Like a Bird on the Wire

Dr. Parmesan notes some steps conservationists can take to help birds access the resources they need and mitigate the negative consequences of climate change. One important step is the protection and extension of habitats to "recover the corridors between habitats that we've taken away to allow that movement of species through the landscape, which is what climate change is driving them to do." Another is landscape management: the provision of native plants, of vegetation and lakes that create a cooler habitat. "There are a lot of things that conservation biologists can do even if you can't do anything about the amount of CO2 going in the air," she says.

Texas has witnessed some successful conservation programs, most notably championing the striking, formerly endangered brown pelican. In 1973 a census tabulated a paltry 12 breeding birds. That number has since risen to about 12,000, though undoubtedly Harvey has dented their population numbers. This resurgence is largely due to a concerted effort from Audubon Texas' Coastal Conservation program, who organize along some 600 miles of Gulf coastline.

Conservation efforts in Texas can be difficult, with the vast majority of the massive state – about 95% – privately owned. Shifts in population demographics and the parsing of private land into smaller pieces exacerbate the ability to effectively organize. Wildlife management associations are a type of co-op that allow landowners to come together and address habitat management, but they depend on a similarly minded effort from all participants. It may perhaps be easier to focus on maintaining the status of protected land and working within those habitats to make them as amenable as possible to the birds who populate the area, be they longtime residents and migrants or species newly expanded into the area.

Such efforts are going to become increasingly necessary as threats to wildlife arise from many directions and in increased severity. There are the more subtle disruptions of natural rhythms that limit their resources. There are also the catastrophic storms and events that do violent, immediate damage to populations. Loss of habitat like prairieland and nesting islands has been observed to dent population tallies. The rare golden-cheeked warbler depends heavily on the availability of the juniper trees in which they nest, and the loss of these trees has negatively affected their population numbers. Seasons of drought and destructive fires, not uncommon in Texas and both exacerbated by climate change, mean a loss of habitat and wildlife.
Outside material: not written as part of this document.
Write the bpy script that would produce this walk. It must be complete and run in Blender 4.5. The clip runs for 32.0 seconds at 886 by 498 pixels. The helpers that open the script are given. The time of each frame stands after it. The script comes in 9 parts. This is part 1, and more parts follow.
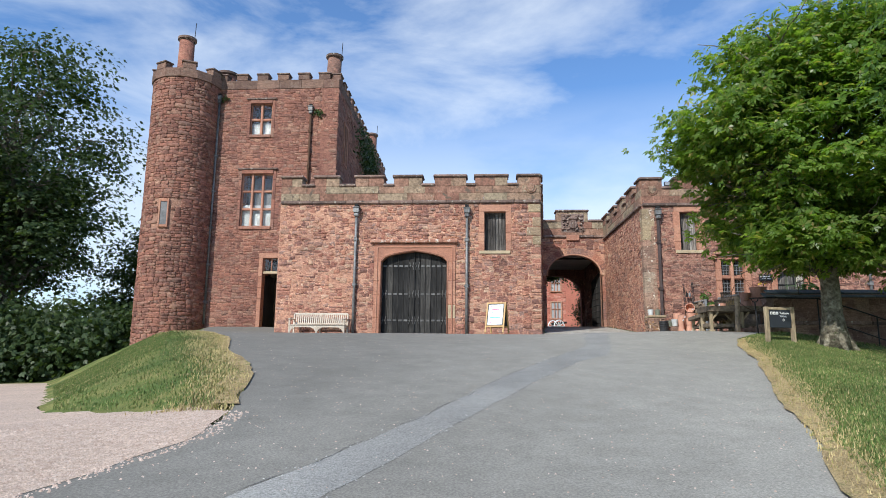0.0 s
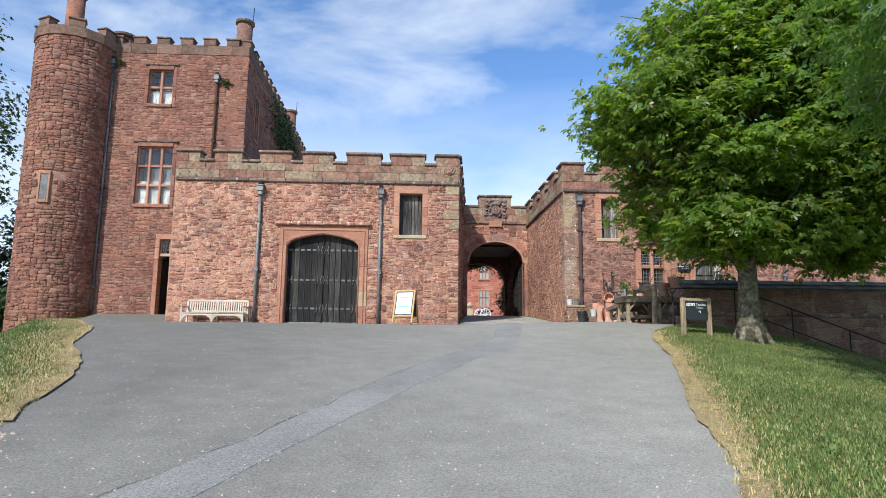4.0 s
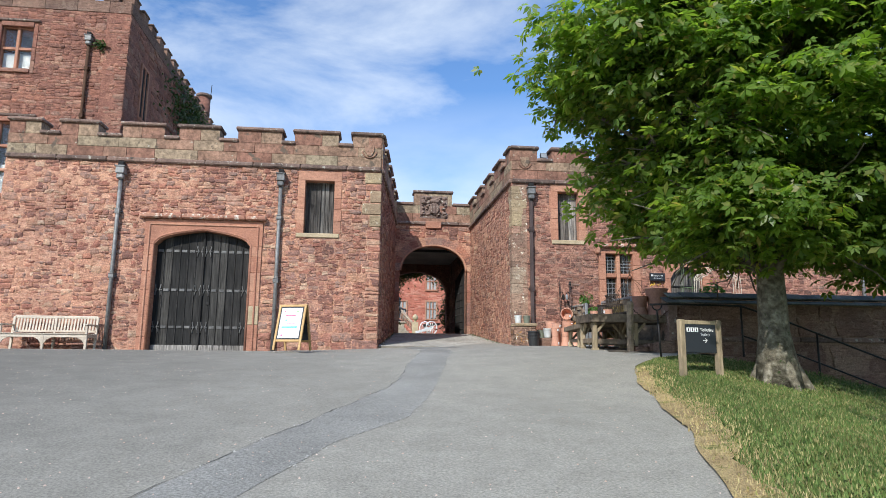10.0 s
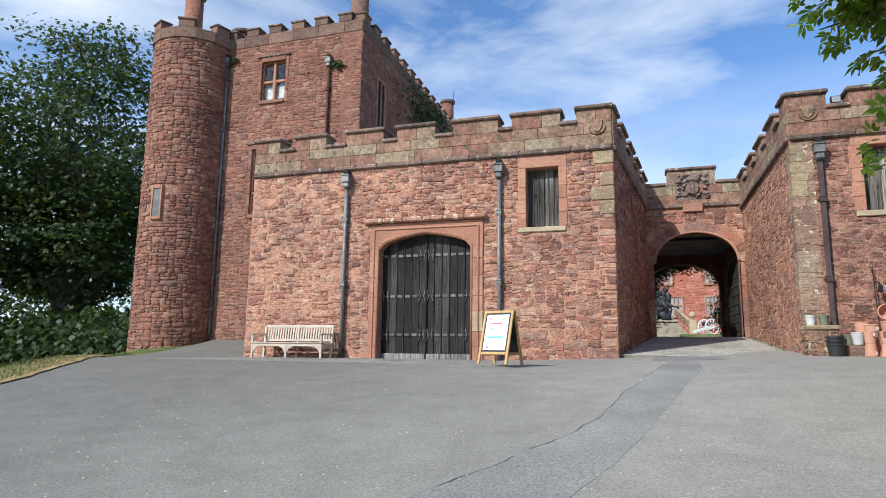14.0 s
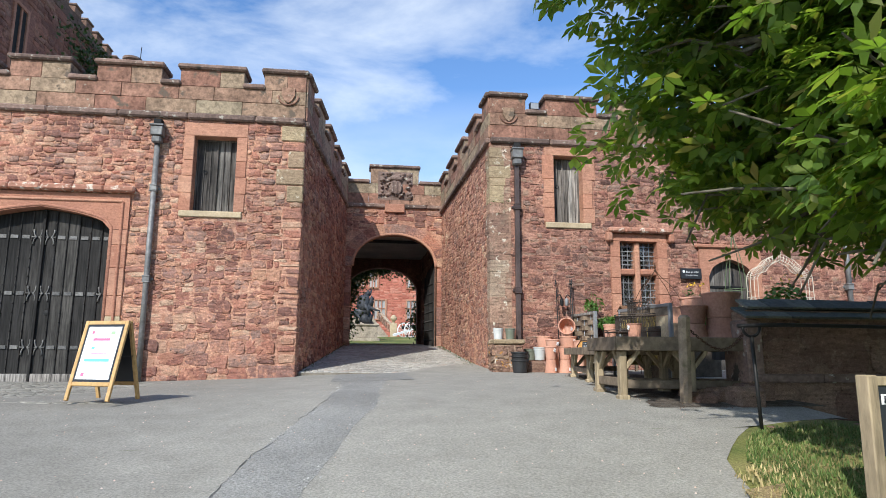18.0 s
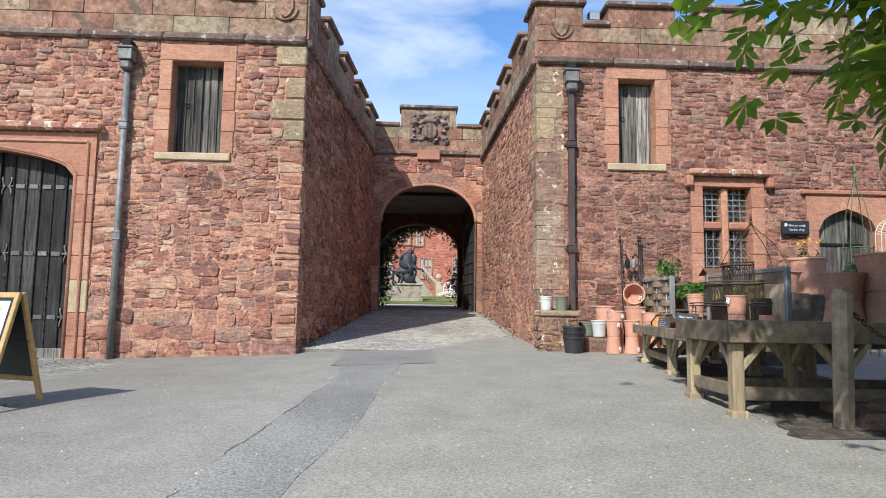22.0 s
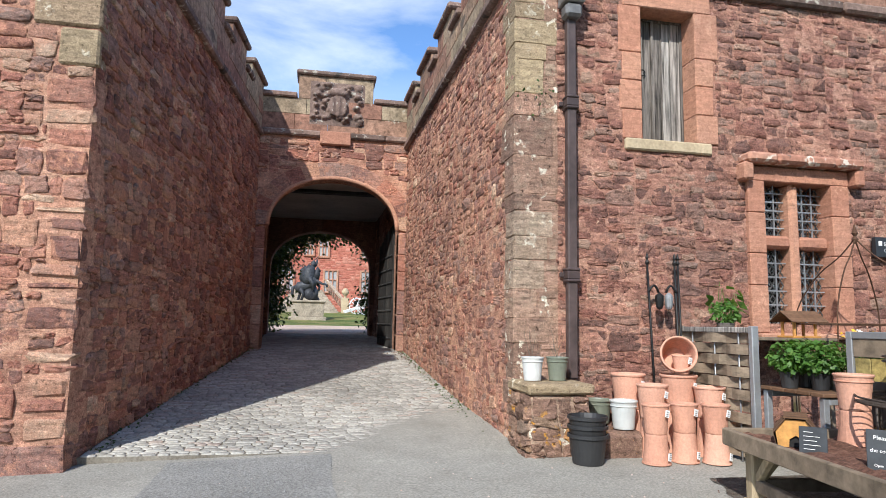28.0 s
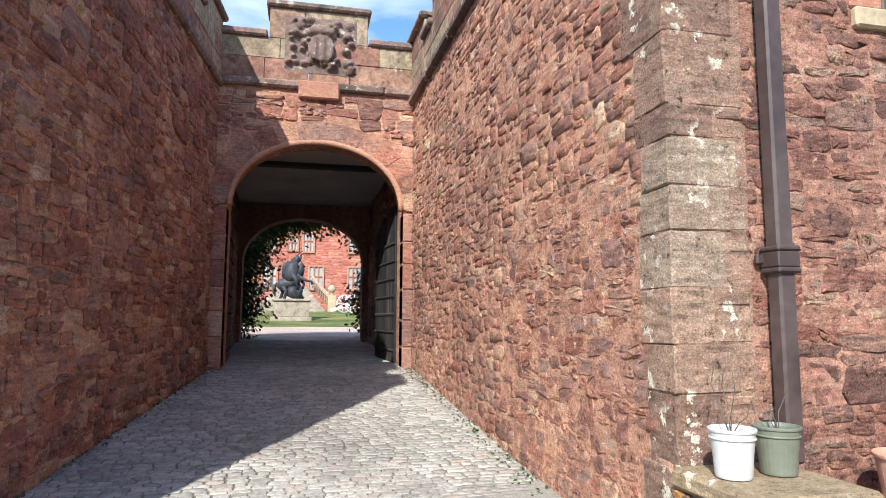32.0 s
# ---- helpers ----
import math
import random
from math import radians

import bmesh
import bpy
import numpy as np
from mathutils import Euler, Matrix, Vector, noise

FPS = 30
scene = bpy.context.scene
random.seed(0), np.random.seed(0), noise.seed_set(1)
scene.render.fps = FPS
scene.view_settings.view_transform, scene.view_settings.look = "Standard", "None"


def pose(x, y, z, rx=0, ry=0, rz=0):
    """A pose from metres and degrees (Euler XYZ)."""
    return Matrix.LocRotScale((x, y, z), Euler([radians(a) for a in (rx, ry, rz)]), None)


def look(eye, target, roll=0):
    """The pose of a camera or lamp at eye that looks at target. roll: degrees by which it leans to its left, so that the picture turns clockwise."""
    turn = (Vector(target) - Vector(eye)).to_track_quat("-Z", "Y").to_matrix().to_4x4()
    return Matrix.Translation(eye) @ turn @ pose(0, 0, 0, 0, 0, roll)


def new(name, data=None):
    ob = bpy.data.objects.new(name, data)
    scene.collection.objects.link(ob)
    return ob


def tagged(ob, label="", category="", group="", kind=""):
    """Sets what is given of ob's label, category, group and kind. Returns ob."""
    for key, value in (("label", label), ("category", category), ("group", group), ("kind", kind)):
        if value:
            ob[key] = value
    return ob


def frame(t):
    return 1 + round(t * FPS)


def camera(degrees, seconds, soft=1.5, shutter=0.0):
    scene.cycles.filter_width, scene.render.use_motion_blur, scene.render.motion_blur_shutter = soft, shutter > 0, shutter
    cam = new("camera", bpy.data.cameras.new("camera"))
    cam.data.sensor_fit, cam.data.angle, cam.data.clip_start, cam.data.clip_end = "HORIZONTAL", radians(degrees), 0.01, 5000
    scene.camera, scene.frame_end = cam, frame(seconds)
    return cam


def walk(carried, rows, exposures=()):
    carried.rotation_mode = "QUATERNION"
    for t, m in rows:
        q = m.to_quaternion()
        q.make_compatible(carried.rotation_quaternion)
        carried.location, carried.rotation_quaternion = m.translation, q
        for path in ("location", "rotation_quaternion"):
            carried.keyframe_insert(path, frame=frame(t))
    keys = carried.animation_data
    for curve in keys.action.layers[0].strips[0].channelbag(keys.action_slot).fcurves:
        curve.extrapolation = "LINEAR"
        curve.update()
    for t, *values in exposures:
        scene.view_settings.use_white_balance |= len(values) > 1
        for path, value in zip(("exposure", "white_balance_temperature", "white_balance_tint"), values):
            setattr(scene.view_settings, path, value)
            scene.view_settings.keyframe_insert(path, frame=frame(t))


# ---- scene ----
cam = camera(69.8, 32.0, 0.9)
METRES, EYE, TILT, LEAN, TURN = 22.0, 1.6, 0.0, 0.0, 3.9
ROWS = [
    (0.0, 0.0, 0.0, 0.0, -0.1, 9.73, -0.59),
    (0.5, 0.001, -0.0004, -0.0, -0.48, 9.62, -0.58),
    (1.0, 0.0027, 0.0003, -0.0003, -0.89, 9.49, -0.5),
    (1.5, 0.0049, 0.0049, -0.0007, -1.18, 8.86, -0.48),
    (2.0, 0.0084, 0.0156, 0.0002, -1.6, 8.79, -0.24),
    (2.5, 0.0167, 0.0267, 0.0011, -2.72, 8.82, 0.22),
    (3.0, 0.0268, 0.038, 0.0037, -4.11, 8.94, -0.28),
    (3.5, 0.0322, 0.051, 0.005, -5.31, 8.65, -0.53),
    (5.5, 0.0532, 0.1124, 0.0127, -8.12, 8.76, -0.44),
    (6.0, 0.062, 0.1303, 0.0139, -9.0, 8.83, -0.28),
    (6.5, 0.0691, 0.1469, 0.0152, -9.24, 8.91, -0.46),
    (7.0, 0.0769, 0.1648, 0.0174, -9.57, 8.98, -0.39),
    (7.5, 0.0837, 0.1837, 0.0191, -10.14, 8.93, -0.52),
    (8.0, 0.0884, 0.2026, 0.0212, -10.18, 8.84, -0.64),
    (8.5, 0.093, 0.2204, 0.0241, -10.3, 9.12, -0.55),
    (9.0, 0.0987, 0.2388, 0.0251, -10.42, 9.12, -0.6),
    (9.5, 0.1028, 0.2555, 0.0262, -10.4, 9.33, -0.77),
    (10.0, 0.1056, 0.2696, 0.0297, -10.29, 9.63, -0.49),
    (10.5, 0.112, 0.2828, 0.0309, -7.47, 9.5, -0.32),
    (11.0, 0.1179, 0.2952, 0.0321, -2.56, 9.62, -0.53),
    (11.5, 0.124, 0.3084, 0.0352, 2.86, 9.64, -0.49),
    (12.0, 0.1316, 0.319, 0.037, 7.75, 9.61, -0.23),
    (12.5, 0.1389, 0.3296, 0.0386, 12.29, 9.43, -0.44),
    (13.0, 0.1443, 0.3433, 0.0399, 13.98, 9.34, -0.57),
    (13.5, 0.1494, 0.3579, 0.0401, 14.55, 9.03, -0.39),
    (14.0, 0.1551, 0.3751, 0.0433, 14.27, 9.21, -0.73),
    (14.5, 0.1564, 0.392, 0.044, 12.25, 8.98, -0.9),
    (15.0, 0.162, 0.4089, 0.0457, 7.29, 9.12, -0.37),
    (15.5, 0.168, 0.4256, 0.0496, 0.48, 9.41, -0.83),
    (17.5, 0.1806, 0.4849, 0.0582, -8.04, 9.37, -0.79),
    (18.0, 0.1845, 0.4982, 0.0594, -11.22, 9.39, -0.36),
    (18.5, 0.1916, 0.5095, 0.0611, -11.27, 9.67, -0.47),
    (19.0, 0.1961, 0.5214, 0.0618, -10.46, 9.38, -0.83),
    (19.5, 0.199, 0.534, 0.0637, -9.93, 11.06, -0.57),
    (20.0, 0.2042, 0.5468, 0.0639, -9.19, 10.92, -0.47),
    (20.5, 0.2091, 0.5595, 0.0657, -8.34, 10.87, -0.62),
    (21.0, 0.2115, 0.5748, 0.0675, -7.83, 10.79, -0.62),
    (21.5, 0.2155, 0.5907, 0.0684, -7.3, 9.78, -0.61),
    (22.0, 0.2176, 0.6066, 0.0712, -6.72, 5.55, -0.78),
    (22.5, 0.2191, 0.6245, 0.073, -6.5, 3.68, -0.67),
    (23.0, 0.2229, 0.6435, 0.0733, -6.43, 3.69, -0.65),
    (23.5, 0.2259, 0.6597, 0.0763, -6.51, 3.85, -0.83),
    (24.0, 0.2273, 0.6759, 0.0789, -6.52, 3.98, -0.75),
    (24.5, 0.2316, 0.6925, 0.0803, -6.48, 3.89, -0.69),
    (25.0, 0.2335, 0.708, 0.082, -6.49, 4.02, -0.98),
    (25.5, 0.2335, 0.7237, 0.0847, -6.51, 5.44, -0.73),
    (27.5, 0.2384, 0.7893, 0.0929, -8.15, 6.32, -0.55),
    (28.0, 0.238, 0.8032, 0.0954, -15.15, 6.75, -1.06),
    (28.5, 0.2362, 0.8173, 0.0977, -26.51, 6.67, -0.91),
    (29.0, 0.2387, 0.8347, 0.0988, -34.49, 6.41, -0.75),
    (29.5, 0.2377, 0.8515, 0.0997, -38.46, 6.87, -1.21),
    (30.0, 0.2367, 0.8698, 0.1002, -38.28, 6.46, -0.81),
    (30.5, 0.2388, 0.8895, 0.1007, -35.43, 6.43, -0.67),
    (31.0, 0.2402, 0.9069, 0.1015, -28.94, 6.39, -0.61),
    (31.5, 0.2453, 0.9246, 0.1022, -21.78, 6.17, -0.09),
    (32.0, 0.2512, 0.9435, 0.1043, -16.34, 6.3, -0.21),
]
EXPOSURES = [(0.0, 0.37, 6250.0, 8.0), (6.0, 0.47, 6250.0, 8.0), (10.5, 0.42, 6250.0, 8.0), (13.0, 0.37, 6250.0, 8.0), (14.0, 0.41, 6250.0, 8.0), (15.0, 0.31, 6250.0, 8.0), (15.6, 0.37, 6250.0, 8.0), (18.0, 0.53, 6300.0, 8.0), (21.0, 0.56, 6300.0, 8.0), (25.0, 0.65, 6300.0, 8.0), (28.0, 0.67, 6300.0, 9.0), (30.0, 0.59, 6300.0, 9.0), (31.2, 0.77, 6300.0, 9.0), (32.0, 1.03, 6300.0, 9.0)]
walk(cam, [(t, pose(0, 0, EYE, TILT, LEAN, TURN) @ pose(METRES * x, METRES * y, METRES * z, 90 + pitch, roll, yaw)) for t, x, y, z, yaw, pitch, roll in ROWS], EXPOSURES)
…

Ecologists fastidiously analyze citizen science-provided data to track and tally bird populations and examine the ways they respond to all of these threats. This research shows marked trends in behavioral responses. It also points to anthropogenic climate change as the impetus for these trends, leaving the concerned and conservation-minded wondering, beyond birds, how people will adjust their behavior in response to climate change.


This story has been updated to accurately reflect the flight paths of golden-cheeked warblers.